Distance from Le Bourget: 4,979 km (about 3,150 miles)




Update June 6, 1997
17:00 EDT (5:00 pm, New York)

L'Esprit d'Intertechnique 1997 took off from Teterboro, New Jersey at 14:15 EDT (2:15 pm New York time) under normal flight conditions with a crowd of well-wishers cheering them on. Aircraft and crew are faring well during this early stage of the long flight. Typical conditions around the New York City area included lots of air traffic, requiring the crew to use visual flight rules to assure themselves of clear travel in their route toward the first refueling stop. The aircraft is also under the direction of air traffic control in the area.

The early stage of the flight involves the crew becoming comfortable with their routine, making instrument checks, staying in contact with ground crews and chase plane and other similar activities. Both pilots are well-rested and ready for the challenges that may wait ahead, however as the flight wears on fatigue will become a concern.
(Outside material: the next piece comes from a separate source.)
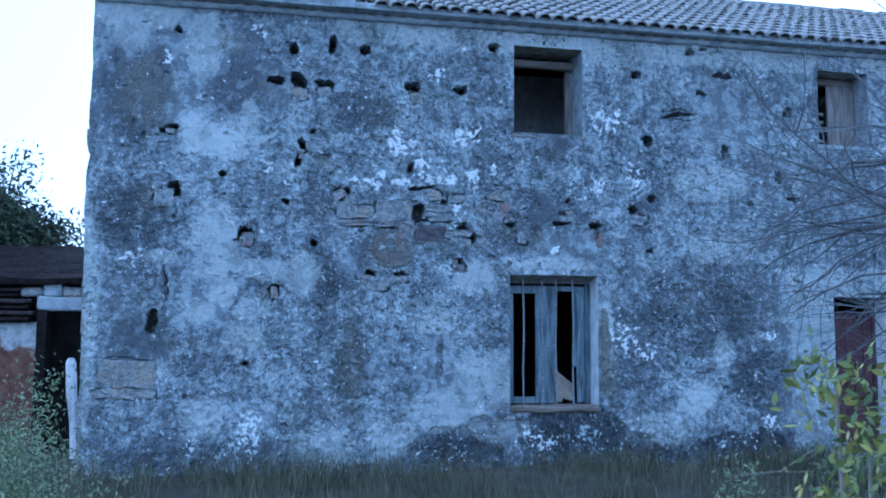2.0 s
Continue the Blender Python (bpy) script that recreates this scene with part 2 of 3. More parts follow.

The weather is fair for the flight so far. The New York area was reporting an overcast sky with mild conditions, 63 F, 17 C. Winds were out of the South at 6 mph (11 km/h) and humidity was 58%. As the helicopter continues northeasterly, the temperature will drop.

The first refueling stop is Fredericton, New Brunswick. Current temperatures there are 55 F, 13 C. Winds are very mild, northeasterly at 2.5 mph (4 km/h) with relative humidity of 67%. The barometric pressure is 102.5 and falling.

 

The flight as of 15:45 EDT (3:45 pm New York time)

Airspeed: 220 km/h (125 knots)

Altitude: 1780 meters (approx. 5,200 feet)

Current position: -71.7739 longitude, 43.1572 latitude.

Distance from Le Bourget: 5,531 km (about 3,500 miles)



Update June 6, 1997
15:00 EDT (3:00 pm, New York)

Weather: New York 63 F, 17 C. Overcast, mild. Winds from the South at 6 mph (11 kmph). Humidity 58%.

At first refueling stop - Fredericton, New Brunswick, Canada the weather is currently 37 F. Winds are from the Northeast at 16 mph, relative humidity is 100% and barometer is at 30.15 inches. High temperature forecast to be 55 F.

Update: L'Esprit d'Intertechnique 1997 is inflight. Takeoff was at 2:15 pm EDT from Teterboro, New Jersey.